◆ **Direction**
Each line of the listing that contains the word "noise" is to be copied.

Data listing
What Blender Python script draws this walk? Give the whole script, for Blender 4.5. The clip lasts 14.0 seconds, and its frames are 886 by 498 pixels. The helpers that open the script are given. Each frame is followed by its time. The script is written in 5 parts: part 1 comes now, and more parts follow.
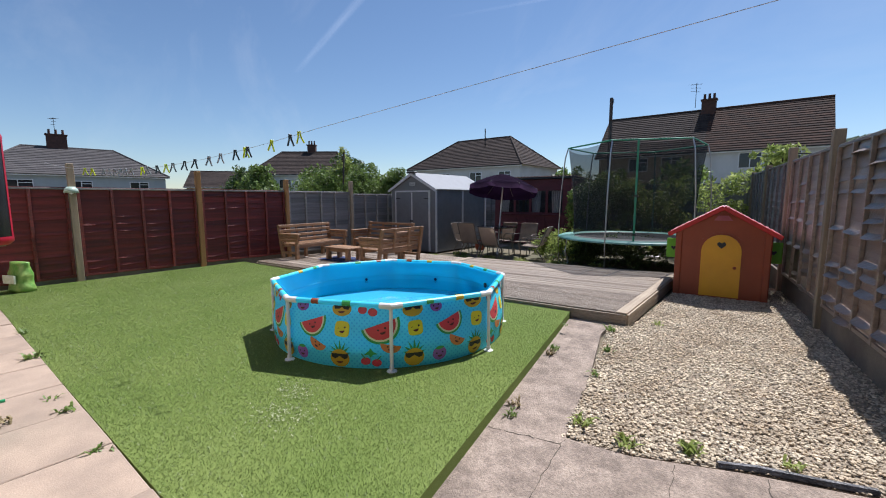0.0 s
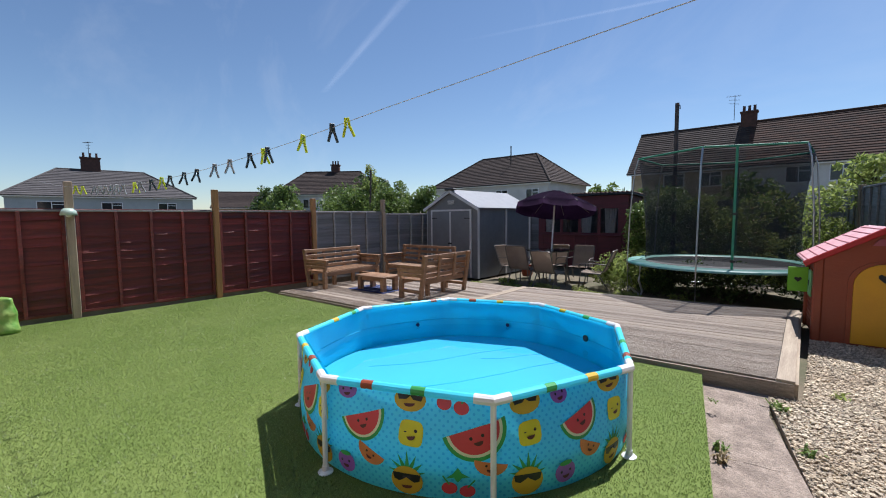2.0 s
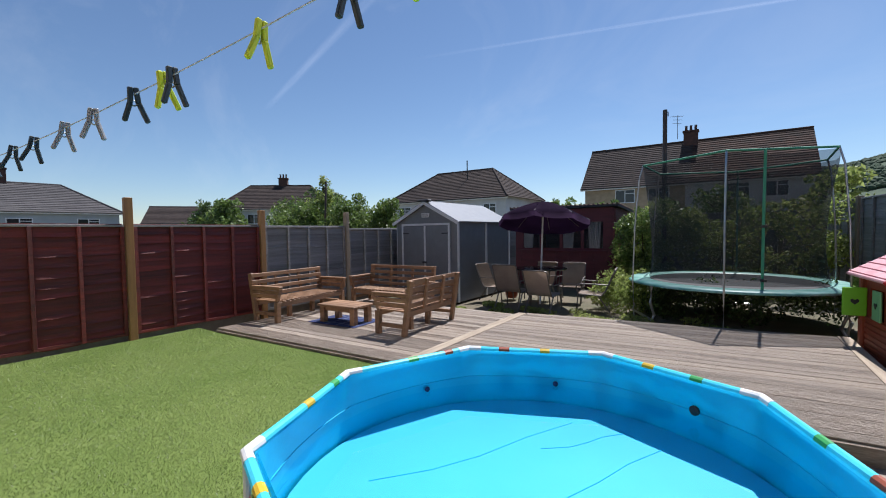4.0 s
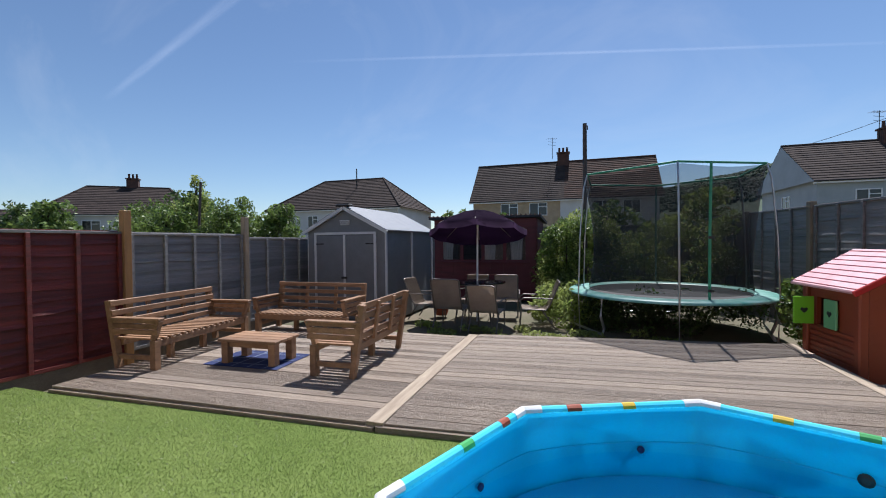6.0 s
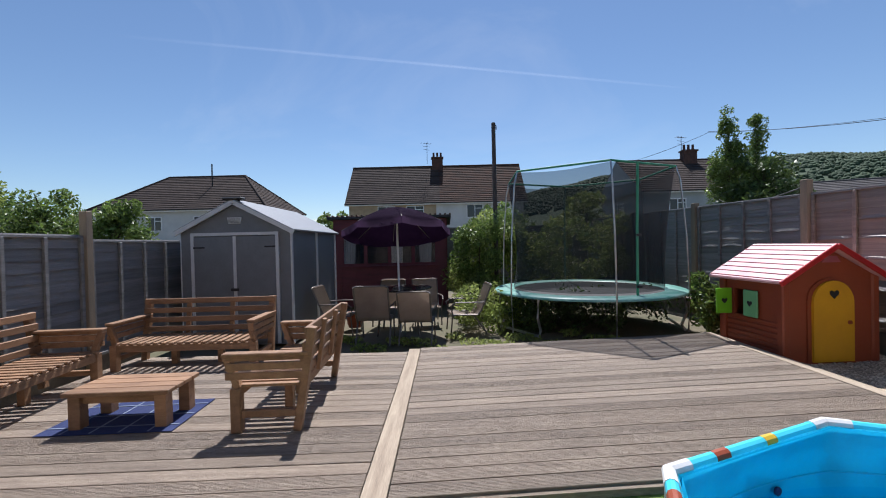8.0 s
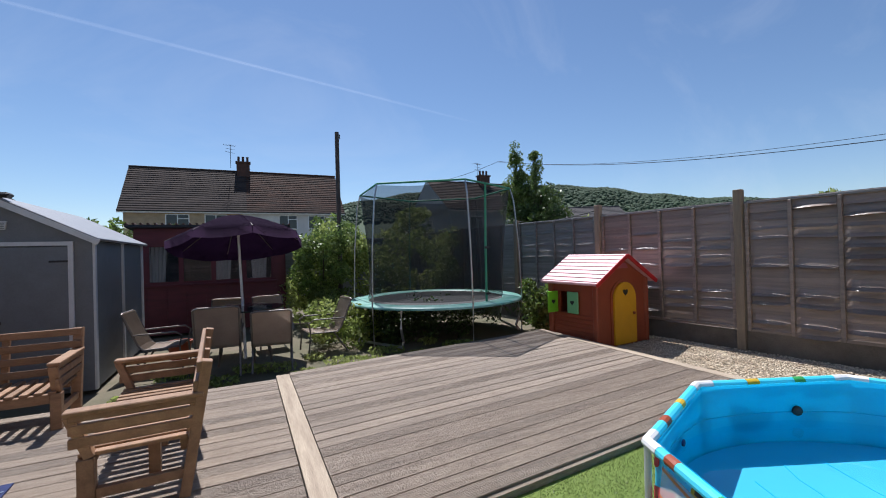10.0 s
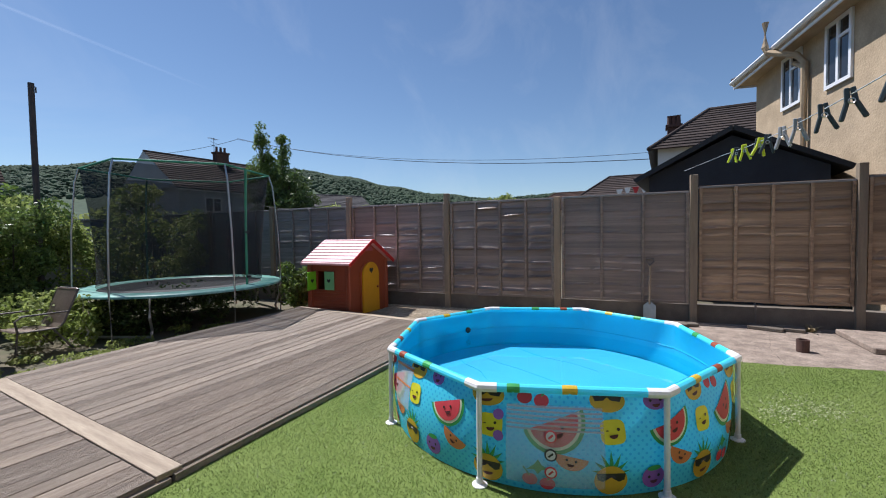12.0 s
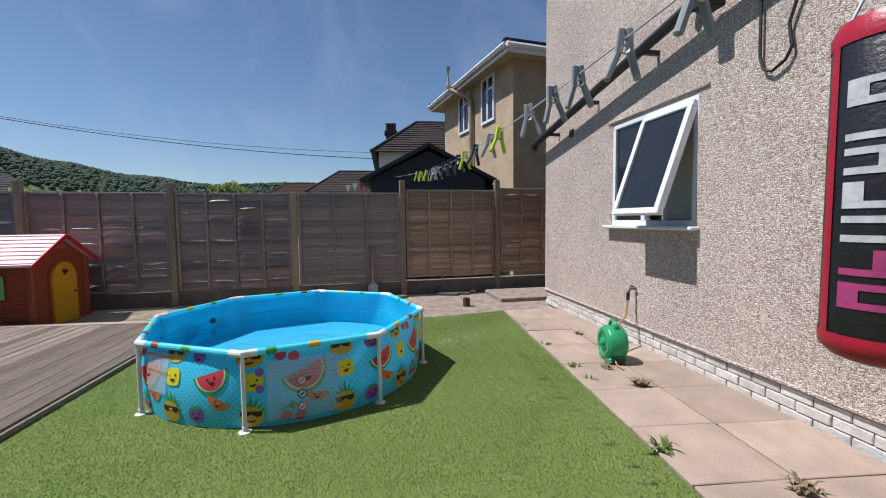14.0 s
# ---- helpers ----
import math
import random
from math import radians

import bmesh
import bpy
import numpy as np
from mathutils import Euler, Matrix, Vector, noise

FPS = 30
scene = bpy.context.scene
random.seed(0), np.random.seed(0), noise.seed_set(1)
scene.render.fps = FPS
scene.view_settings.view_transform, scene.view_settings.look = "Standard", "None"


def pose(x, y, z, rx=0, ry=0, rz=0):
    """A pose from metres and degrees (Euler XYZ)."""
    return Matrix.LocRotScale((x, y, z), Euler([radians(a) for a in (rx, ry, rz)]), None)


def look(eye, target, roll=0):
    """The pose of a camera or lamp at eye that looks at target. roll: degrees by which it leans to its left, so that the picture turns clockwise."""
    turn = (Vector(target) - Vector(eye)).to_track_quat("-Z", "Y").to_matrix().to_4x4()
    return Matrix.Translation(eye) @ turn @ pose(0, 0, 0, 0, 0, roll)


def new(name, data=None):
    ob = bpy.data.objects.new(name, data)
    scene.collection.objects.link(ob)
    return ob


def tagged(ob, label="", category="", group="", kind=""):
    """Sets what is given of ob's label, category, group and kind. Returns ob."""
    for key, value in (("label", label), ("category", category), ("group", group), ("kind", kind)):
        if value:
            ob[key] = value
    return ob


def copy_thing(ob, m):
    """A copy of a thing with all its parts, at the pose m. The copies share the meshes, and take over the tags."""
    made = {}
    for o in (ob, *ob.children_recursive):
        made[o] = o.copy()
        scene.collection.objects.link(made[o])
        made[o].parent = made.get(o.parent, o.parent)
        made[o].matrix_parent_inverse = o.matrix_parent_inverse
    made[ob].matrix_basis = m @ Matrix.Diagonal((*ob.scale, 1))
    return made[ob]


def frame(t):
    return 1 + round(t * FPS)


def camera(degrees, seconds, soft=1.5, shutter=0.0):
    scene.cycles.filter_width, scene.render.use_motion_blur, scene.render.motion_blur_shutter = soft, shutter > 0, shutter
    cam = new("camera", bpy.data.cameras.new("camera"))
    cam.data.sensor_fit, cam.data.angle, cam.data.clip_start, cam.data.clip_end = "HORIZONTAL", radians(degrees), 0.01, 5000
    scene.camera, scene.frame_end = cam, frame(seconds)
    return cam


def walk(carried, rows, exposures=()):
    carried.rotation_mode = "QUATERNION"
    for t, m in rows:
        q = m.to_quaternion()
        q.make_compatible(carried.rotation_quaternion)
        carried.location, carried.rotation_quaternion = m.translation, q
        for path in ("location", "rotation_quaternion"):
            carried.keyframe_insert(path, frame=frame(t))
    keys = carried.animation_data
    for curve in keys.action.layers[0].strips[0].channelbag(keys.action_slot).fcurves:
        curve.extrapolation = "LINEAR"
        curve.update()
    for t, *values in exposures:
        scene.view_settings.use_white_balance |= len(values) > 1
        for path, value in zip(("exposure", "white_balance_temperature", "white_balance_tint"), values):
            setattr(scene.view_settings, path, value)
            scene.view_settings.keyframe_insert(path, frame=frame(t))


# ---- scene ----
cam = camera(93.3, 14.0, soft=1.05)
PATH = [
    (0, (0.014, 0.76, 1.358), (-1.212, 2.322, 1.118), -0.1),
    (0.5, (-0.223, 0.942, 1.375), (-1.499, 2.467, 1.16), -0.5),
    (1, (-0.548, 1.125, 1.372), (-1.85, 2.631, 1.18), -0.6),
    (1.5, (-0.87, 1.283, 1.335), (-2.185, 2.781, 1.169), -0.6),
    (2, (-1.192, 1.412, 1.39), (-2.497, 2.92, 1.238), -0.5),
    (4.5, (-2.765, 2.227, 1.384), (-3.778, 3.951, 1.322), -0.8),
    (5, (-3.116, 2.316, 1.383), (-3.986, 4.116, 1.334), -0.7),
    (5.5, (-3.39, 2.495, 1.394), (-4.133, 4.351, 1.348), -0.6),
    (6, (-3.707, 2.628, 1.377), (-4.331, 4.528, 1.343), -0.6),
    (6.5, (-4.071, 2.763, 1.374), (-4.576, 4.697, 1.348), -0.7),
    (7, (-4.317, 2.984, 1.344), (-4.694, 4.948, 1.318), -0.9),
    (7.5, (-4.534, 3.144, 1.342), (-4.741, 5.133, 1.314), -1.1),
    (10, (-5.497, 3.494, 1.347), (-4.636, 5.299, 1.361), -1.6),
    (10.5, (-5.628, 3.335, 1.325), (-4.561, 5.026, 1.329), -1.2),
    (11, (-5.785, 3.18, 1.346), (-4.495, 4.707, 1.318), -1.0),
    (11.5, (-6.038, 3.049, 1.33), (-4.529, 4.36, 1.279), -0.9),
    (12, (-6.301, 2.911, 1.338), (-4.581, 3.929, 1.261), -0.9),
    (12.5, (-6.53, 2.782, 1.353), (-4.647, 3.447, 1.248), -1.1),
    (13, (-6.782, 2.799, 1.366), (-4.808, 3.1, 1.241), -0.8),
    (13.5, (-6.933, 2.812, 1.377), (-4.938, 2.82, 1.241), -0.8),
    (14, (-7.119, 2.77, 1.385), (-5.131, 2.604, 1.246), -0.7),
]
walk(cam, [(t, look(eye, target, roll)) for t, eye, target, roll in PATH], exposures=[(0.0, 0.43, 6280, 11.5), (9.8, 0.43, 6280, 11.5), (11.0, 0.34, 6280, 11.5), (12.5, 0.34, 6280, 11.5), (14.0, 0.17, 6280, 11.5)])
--
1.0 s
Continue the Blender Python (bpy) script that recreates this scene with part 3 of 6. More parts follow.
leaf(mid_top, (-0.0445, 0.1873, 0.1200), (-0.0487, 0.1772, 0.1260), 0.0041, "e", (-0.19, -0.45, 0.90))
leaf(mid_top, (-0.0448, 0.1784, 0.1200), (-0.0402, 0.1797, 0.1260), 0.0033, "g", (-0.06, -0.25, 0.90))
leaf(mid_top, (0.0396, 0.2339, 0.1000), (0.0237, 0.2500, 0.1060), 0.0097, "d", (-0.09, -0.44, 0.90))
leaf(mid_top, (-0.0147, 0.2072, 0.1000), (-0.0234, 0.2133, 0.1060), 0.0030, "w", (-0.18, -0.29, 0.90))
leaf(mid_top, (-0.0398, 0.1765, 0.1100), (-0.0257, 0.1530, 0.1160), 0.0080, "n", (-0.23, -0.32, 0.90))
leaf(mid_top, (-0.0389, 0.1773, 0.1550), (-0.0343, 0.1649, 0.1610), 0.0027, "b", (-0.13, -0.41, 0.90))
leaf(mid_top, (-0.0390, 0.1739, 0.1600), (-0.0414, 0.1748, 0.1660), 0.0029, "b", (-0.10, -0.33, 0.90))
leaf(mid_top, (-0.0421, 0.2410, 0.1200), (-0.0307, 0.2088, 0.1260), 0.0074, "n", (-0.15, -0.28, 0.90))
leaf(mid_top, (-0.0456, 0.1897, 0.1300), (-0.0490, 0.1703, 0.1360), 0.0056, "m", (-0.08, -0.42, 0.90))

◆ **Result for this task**
from mathutils import Euler, Matrix, Vector, noise
random.seed(0), np.random.seed(0), noise.seed_set(1)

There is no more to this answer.